Влияние старого и нового, супрематизма, и монументальной фигуративной живописи Шагала в военный русский период, и бурных, горячечных парижских фантазий – все столкнулось здесь, когда Шагала серьезно взволновали неистовые ритмы и дерзкий характер Москвы времен Гражданской войны. Работая комиссаром в Витебске, он был разочарован бюрократией и сектантством среди художников нового государства. Теперь, в Москве, он снова переживал революцию, уже как живописец. «Где-то там бушевала революционная волна, – вспоминал Михоэлс, – и человеческие глаза и слишком гуманные мысли пугались и разбрасывались в хаосе разрухи и становления. Временами, когда слова падали, крошились и менялись, превращаясь в новые слова, происходило чудо, возможно, все еще небольшое, но очень большое и значительное для нас, евреев, – родился Еврейский театр». Критик Виктор Шкловский в апреле 1920 года сделал вывод, что «вся Россия играет, имеет место своего рода стихийный процесс, где живучая ткань жизни трансформировалась в театральную». Эта атмосфера окрашивает и росписи Шагала. Его индивидуализм, еврейские корни и европейский модернизм – все осенял дух революции. Смесь яркости, неистовства, открытого неповиновения и пафоса этой серии росписей возникла от надежды, от радости после падения Малевича, поскольку появился новый шанс работать в России, и от ощущения, что эта работа, как и «Двенадцать» Блока, должна быть его русской лебединой песней.
Во «Введении в Еврейский театр» Шагал написал себя с палитрой между Эфросом и холодным, надменным Грановским, за ними наблюдает рыжеволосый карлик, актер Краскинский; поблизости гипнотизирующий Михоэлс, который изображен несколько раз в половину человеческого роста. «Глаза и лоб выпячены, волосы растрепаны. Короткий нос, толстые губы. Он внимательно следует за вашими мыслями, опережает их и, действуя острыми углами рук и тела, мчится к основному пункту. Незабываемо!» – писал Шагал о Михоэлсе, со всей страстью ощущая, что тот его родная душа.
Михоэлс, по рождению Шлоймэ Вовси, рос в Двинске, в образованной хасидской семье изучал в Петрограде право. Его кузен Мирон Вовси стал личным врачом Сталина.
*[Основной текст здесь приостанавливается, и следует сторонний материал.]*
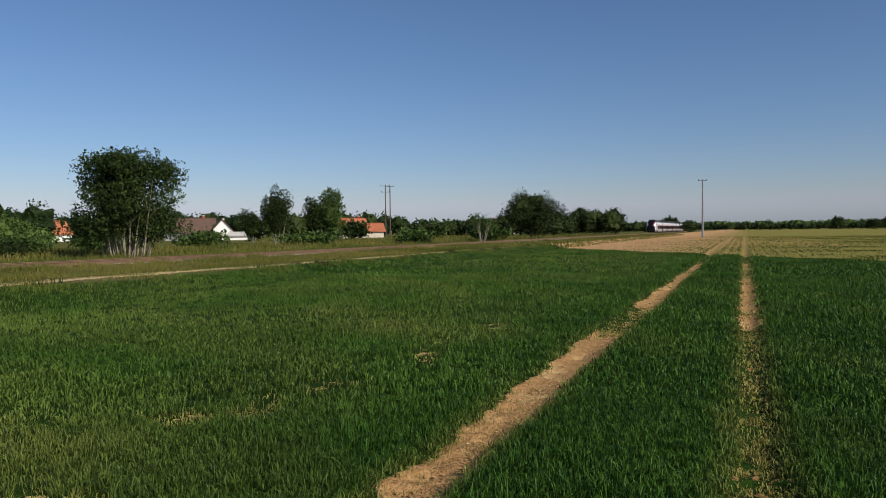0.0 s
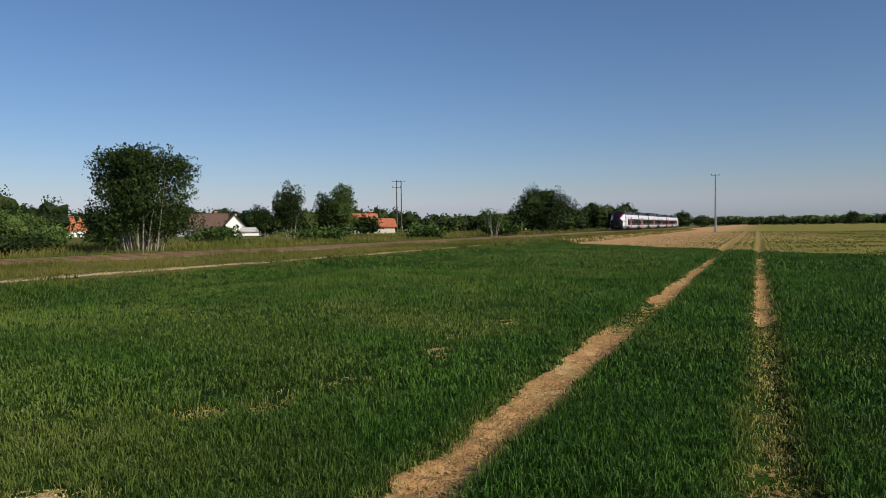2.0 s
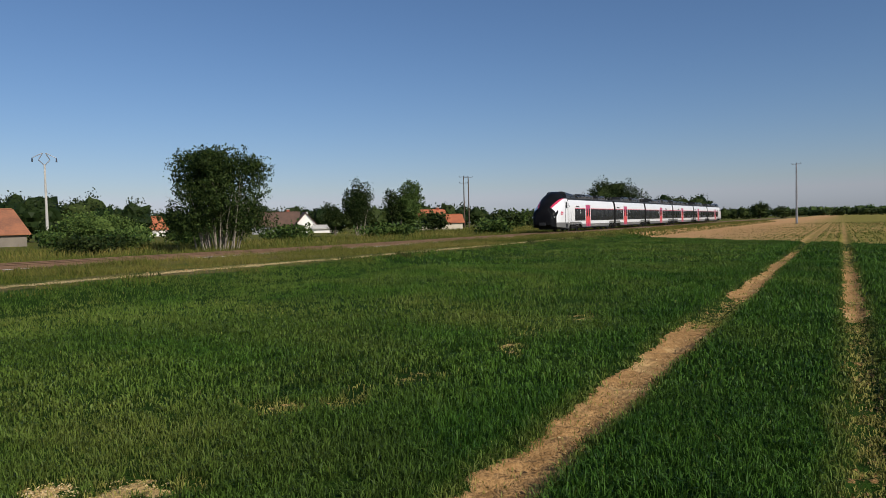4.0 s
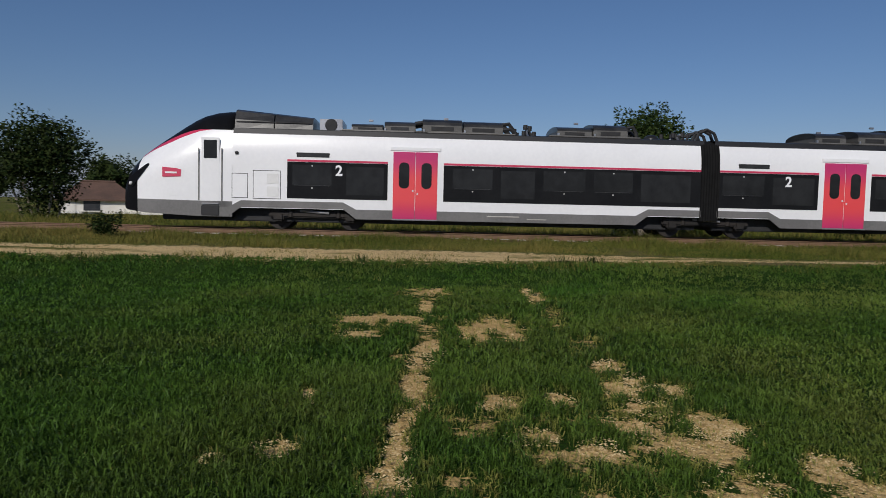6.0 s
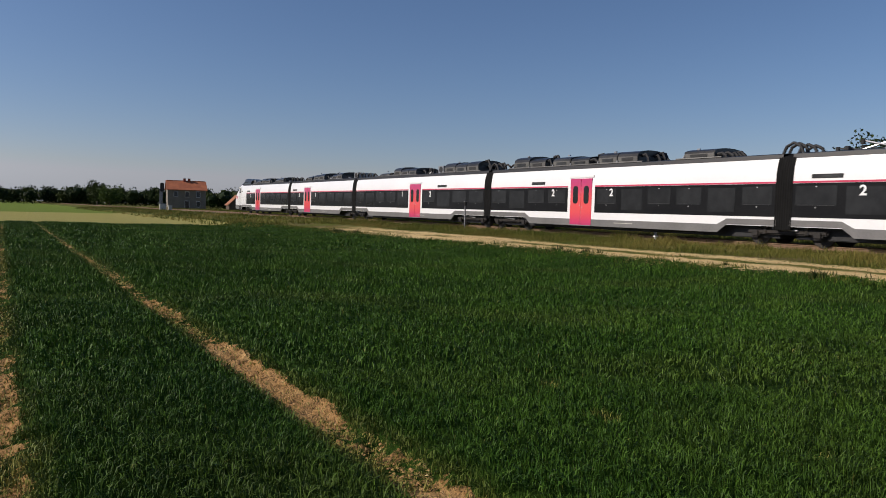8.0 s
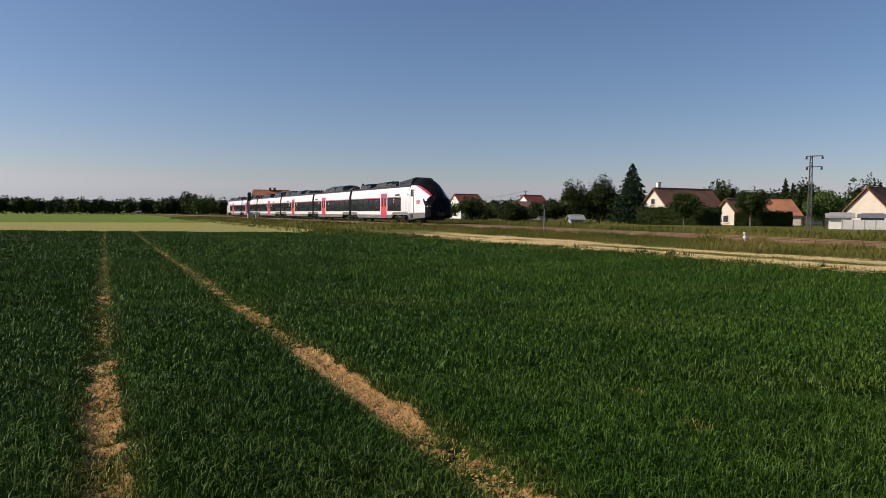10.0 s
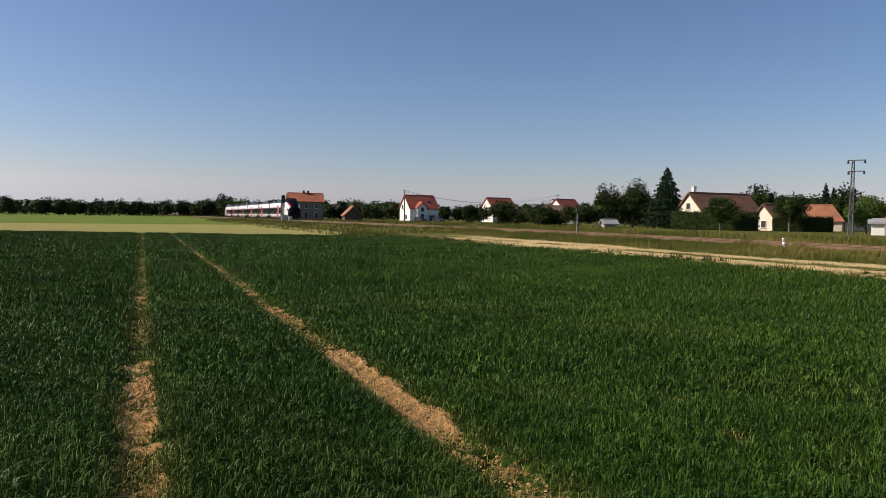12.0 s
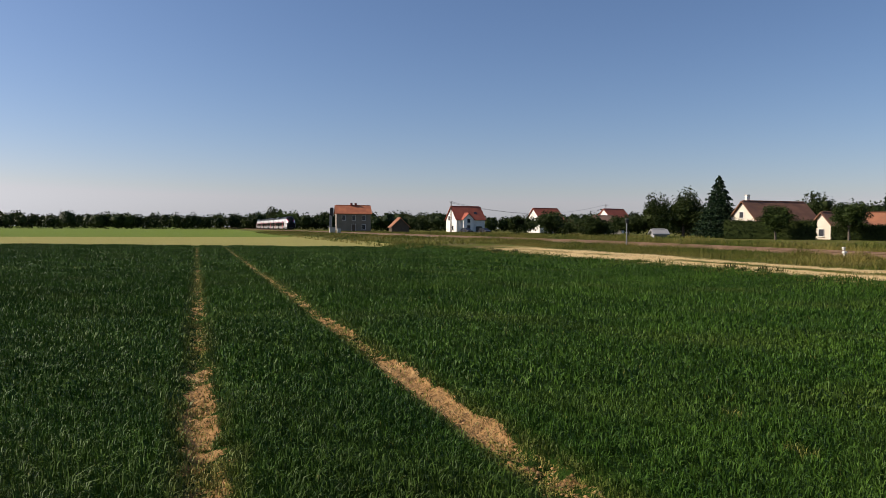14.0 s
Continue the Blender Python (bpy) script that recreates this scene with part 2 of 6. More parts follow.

Оба – и Михоэлс, и Шагал – черпали вдохновение одновременно в хасидском фольклоре, и во всех современных направлениях русского авангарда. «Сильный, хоть и невысокий, худой, но здоровый, практичный и мечтательный; его логика соединялась с чувством, его идиш звучал так, будто он явился из книг на идише», – писал Шагал о Михоэлсе, который стал ему близким другом и давал Белле уроки актерской игры на идише. Для Беллы, как и для Шагала и Михоэлса, сцена все еще была тем местом, где она видела свое будущее. Михоэлс говорил: «Глядя на состояние, наиболее остро и заметно открывающее трагическое содержание прошлой еврейской жизни, приговоренной исчезнуть в нашей стране, театр показывал великое разнообразие вызовов нового стимула… Оттачивать характеристики, совершенствовать сценические механизмы, вскрывать новые социальные зерна, запрятанные в отвратительных, часто анекдотических классических фигурах, – это было нашей постоянной дорогой. Разве не трагикомедия является одним из феноменов типичных для нашей современной эпохи?»
Грановский, Эфрос, Михоэлс, Шагал – ни один из этих еврейских авангардистов, так полно востребованных в 1920 году в качестве создателей современного искусства и оптимистической еврейской культуры, не выжил в Советском Союзе. Хотя они и сумели объединиться и все-таки сохранить свой характер в революционной России.